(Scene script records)
◇ ◇ ◇ ◇ ◇

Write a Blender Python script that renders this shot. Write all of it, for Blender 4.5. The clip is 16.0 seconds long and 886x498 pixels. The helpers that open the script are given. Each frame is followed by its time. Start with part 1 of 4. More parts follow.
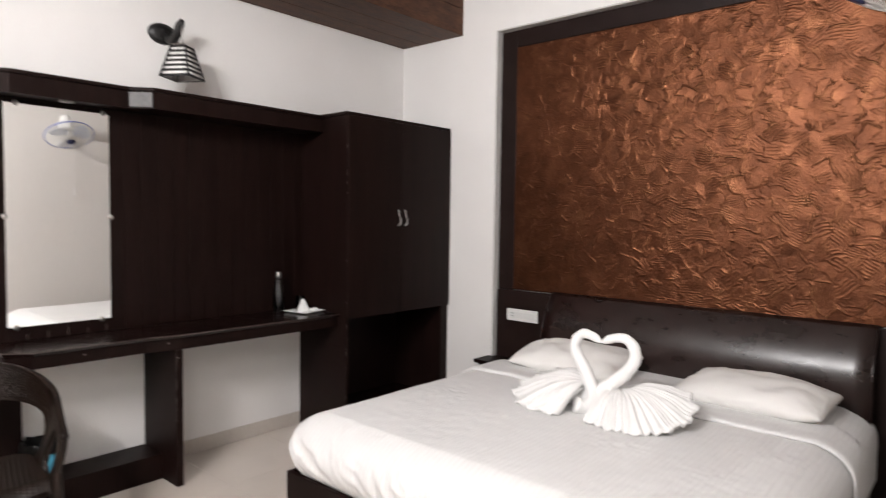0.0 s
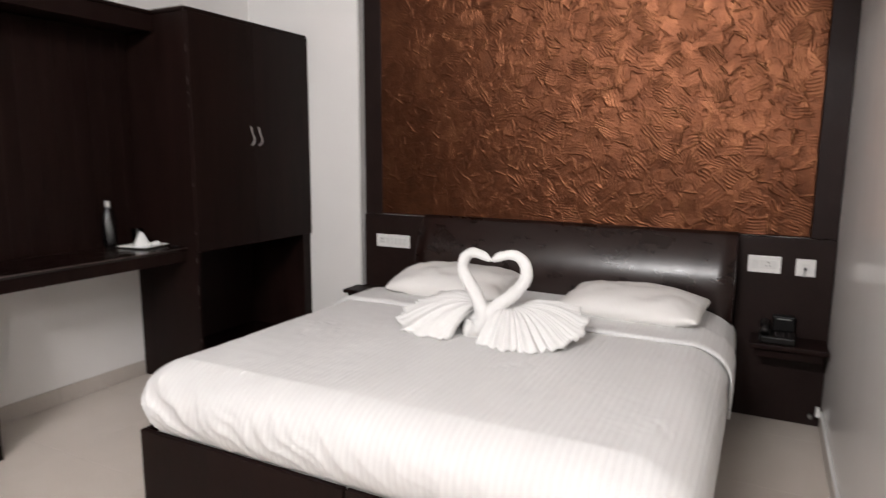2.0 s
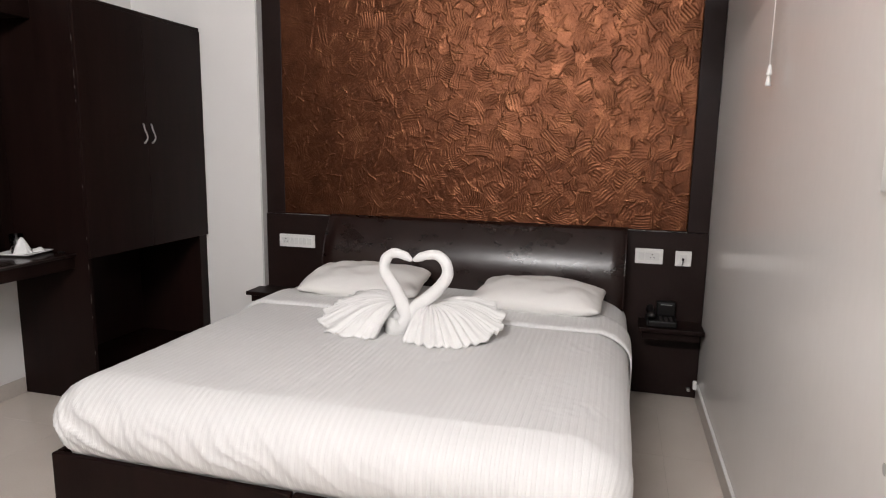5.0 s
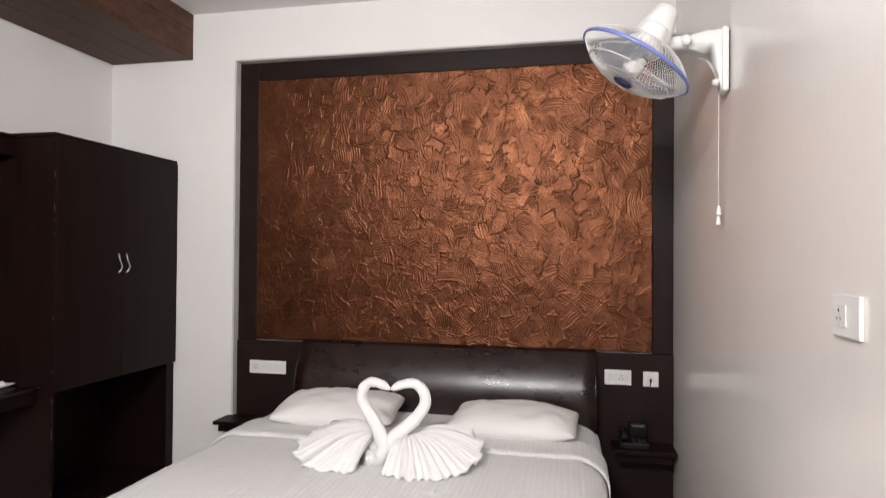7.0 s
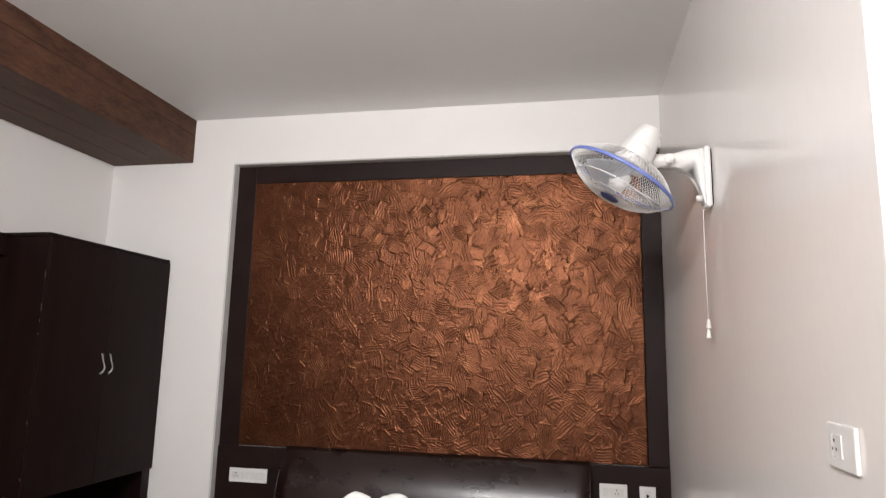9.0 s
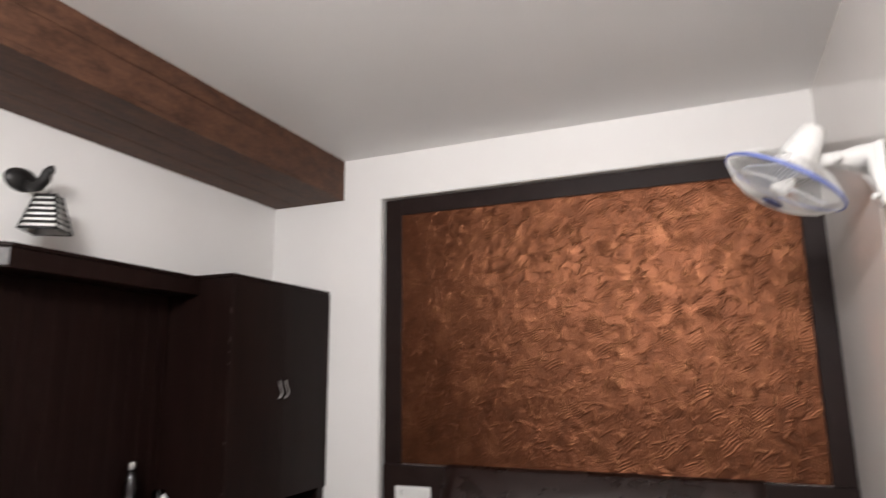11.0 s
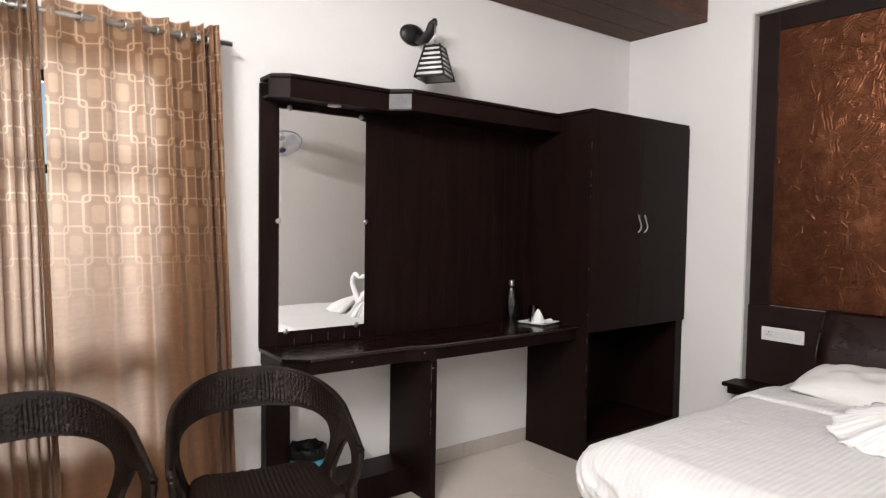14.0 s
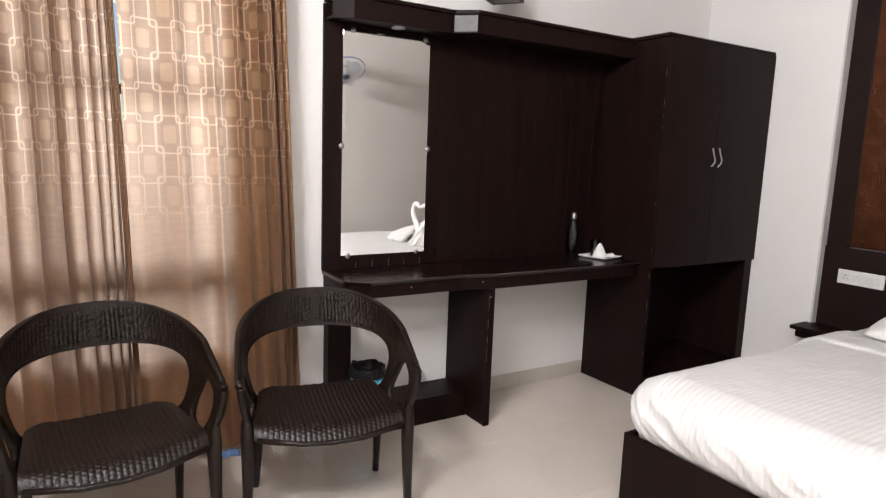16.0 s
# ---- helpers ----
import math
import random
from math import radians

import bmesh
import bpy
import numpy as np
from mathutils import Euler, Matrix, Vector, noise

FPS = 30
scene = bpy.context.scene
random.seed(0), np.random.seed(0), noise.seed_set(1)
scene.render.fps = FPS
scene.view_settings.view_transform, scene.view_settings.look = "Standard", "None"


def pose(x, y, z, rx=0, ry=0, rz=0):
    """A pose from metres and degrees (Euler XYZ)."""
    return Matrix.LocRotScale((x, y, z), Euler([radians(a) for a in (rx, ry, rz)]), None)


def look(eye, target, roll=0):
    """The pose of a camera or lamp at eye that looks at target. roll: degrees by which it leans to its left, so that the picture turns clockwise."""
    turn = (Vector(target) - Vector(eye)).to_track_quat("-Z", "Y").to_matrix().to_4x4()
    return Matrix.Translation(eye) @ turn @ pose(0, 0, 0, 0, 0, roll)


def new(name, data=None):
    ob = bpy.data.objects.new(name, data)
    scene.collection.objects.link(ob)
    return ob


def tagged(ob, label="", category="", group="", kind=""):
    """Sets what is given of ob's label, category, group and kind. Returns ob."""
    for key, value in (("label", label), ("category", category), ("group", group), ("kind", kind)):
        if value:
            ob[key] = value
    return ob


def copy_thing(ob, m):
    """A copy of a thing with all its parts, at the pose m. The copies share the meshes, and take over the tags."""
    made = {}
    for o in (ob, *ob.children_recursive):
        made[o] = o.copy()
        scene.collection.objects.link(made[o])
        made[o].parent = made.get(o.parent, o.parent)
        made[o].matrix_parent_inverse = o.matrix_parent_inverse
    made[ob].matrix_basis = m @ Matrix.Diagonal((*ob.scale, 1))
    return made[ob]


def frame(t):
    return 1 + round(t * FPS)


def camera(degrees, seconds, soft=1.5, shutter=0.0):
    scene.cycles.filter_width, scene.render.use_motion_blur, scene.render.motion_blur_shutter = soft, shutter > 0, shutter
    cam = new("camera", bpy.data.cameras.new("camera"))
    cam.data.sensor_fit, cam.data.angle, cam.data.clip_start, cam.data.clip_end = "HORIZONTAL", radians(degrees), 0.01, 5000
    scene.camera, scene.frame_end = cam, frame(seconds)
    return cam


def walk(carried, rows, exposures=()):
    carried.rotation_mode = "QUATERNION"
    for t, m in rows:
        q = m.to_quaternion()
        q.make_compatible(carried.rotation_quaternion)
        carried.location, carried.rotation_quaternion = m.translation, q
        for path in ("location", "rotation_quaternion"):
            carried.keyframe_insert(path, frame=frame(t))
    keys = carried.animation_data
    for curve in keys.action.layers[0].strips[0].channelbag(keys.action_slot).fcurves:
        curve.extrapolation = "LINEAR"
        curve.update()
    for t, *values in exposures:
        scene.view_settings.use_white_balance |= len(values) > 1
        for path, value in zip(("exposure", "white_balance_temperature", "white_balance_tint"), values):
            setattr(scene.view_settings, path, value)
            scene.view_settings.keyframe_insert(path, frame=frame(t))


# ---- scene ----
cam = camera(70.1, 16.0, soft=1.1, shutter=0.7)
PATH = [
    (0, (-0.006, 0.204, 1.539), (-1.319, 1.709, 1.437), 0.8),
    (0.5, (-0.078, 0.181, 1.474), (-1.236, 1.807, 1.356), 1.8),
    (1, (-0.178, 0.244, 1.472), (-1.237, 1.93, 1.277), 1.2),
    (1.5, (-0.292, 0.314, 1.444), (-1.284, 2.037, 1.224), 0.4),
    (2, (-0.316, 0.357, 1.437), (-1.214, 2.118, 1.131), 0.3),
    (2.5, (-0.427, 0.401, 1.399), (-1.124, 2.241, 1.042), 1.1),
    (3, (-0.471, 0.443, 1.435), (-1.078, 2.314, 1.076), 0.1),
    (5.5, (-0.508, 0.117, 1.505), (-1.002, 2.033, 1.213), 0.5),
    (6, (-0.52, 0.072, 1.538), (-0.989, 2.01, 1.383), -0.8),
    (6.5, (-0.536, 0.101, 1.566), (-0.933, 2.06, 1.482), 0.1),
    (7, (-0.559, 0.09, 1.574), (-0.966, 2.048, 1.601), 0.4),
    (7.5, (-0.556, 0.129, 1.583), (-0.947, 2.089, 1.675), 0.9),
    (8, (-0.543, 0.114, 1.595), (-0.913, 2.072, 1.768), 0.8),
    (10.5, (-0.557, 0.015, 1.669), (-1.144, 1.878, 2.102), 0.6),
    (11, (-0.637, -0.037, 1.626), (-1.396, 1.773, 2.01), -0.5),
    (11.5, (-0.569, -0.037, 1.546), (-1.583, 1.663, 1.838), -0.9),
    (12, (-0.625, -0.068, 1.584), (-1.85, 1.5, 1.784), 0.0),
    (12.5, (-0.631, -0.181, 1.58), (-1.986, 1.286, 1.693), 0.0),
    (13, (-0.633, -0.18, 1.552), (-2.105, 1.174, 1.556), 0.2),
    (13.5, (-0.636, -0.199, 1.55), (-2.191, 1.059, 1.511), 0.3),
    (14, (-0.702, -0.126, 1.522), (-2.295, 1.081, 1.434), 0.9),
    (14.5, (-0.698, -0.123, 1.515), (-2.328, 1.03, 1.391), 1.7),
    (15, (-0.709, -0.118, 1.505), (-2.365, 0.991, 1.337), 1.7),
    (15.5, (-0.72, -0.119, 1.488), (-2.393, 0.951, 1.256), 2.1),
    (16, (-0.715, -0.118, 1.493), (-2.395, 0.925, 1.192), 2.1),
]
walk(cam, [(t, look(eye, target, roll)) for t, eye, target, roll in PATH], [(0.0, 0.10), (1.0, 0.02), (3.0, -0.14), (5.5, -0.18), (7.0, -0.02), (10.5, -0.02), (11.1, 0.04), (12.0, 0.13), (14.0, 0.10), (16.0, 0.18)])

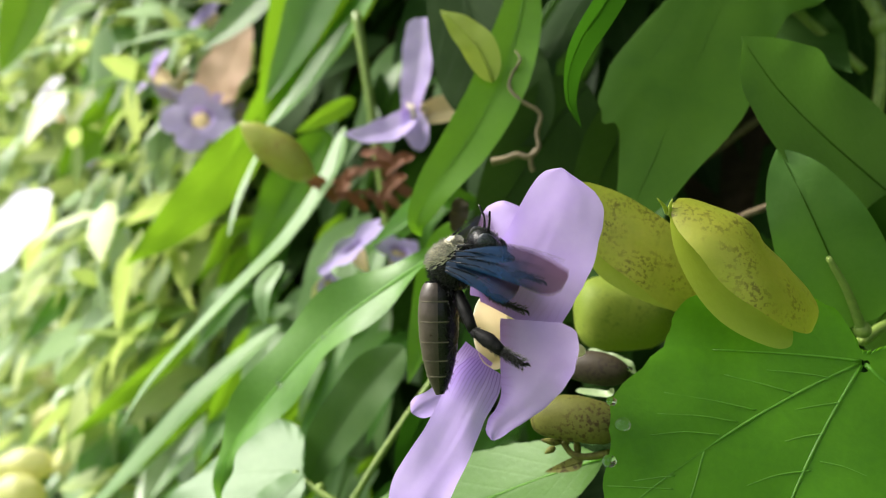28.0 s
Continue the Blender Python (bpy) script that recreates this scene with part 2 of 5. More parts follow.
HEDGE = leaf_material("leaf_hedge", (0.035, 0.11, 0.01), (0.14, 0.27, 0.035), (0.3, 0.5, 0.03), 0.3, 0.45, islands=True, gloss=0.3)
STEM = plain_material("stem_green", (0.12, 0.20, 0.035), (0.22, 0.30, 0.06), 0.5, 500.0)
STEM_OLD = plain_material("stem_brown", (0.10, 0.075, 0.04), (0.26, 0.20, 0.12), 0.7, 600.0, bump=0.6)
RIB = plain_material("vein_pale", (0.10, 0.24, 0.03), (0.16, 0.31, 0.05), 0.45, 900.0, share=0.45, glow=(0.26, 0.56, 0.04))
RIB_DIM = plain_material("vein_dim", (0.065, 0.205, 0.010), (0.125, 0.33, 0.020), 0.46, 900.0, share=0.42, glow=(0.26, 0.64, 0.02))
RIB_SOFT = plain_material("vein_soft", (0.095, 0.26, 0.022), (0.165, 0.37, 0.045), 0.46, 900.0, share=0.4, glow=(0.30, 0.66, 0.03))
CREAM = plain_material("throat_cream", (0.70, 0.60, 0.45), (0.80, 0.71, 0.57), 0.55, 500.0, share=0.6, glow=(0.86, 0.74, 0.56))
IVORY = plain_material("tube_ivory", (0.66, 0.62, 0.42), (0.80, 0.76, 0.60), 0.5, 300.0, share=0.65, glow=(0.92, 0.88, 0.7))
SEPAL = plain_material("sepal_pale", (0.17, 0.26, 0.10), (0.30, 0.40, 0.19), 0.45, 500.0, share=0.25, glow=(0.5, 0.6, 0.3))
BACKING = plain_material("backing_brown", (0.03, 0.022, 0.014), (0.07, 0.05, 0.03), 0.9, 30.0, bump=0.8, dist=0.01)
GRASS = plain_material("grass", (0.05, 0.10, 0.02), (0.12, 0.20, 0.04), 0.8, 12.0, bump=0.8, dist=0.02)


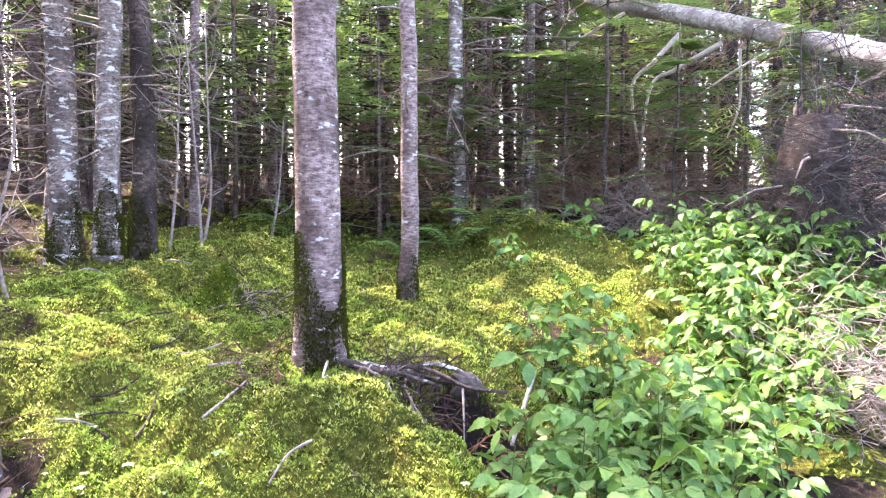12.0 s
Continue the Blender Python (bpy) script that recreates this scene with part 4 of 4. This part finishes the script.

◇ ◇ ◇ ◇ ◇

Stated problem →
In the listing, find each line with the string "made" and copy it.

Reply →
    made = {}
        made[o] = o.copy()
        scene.collection.objects.link(made[o])
        made[o].parent = made.get(o.parent, o.parent)
        made[o].matrix_parent_inverse = o.matrix_parent_inverse
    made[ob].matrix_basis = m @ Matrix.Diagonal((*ob.scale, 1))
    return made[ob]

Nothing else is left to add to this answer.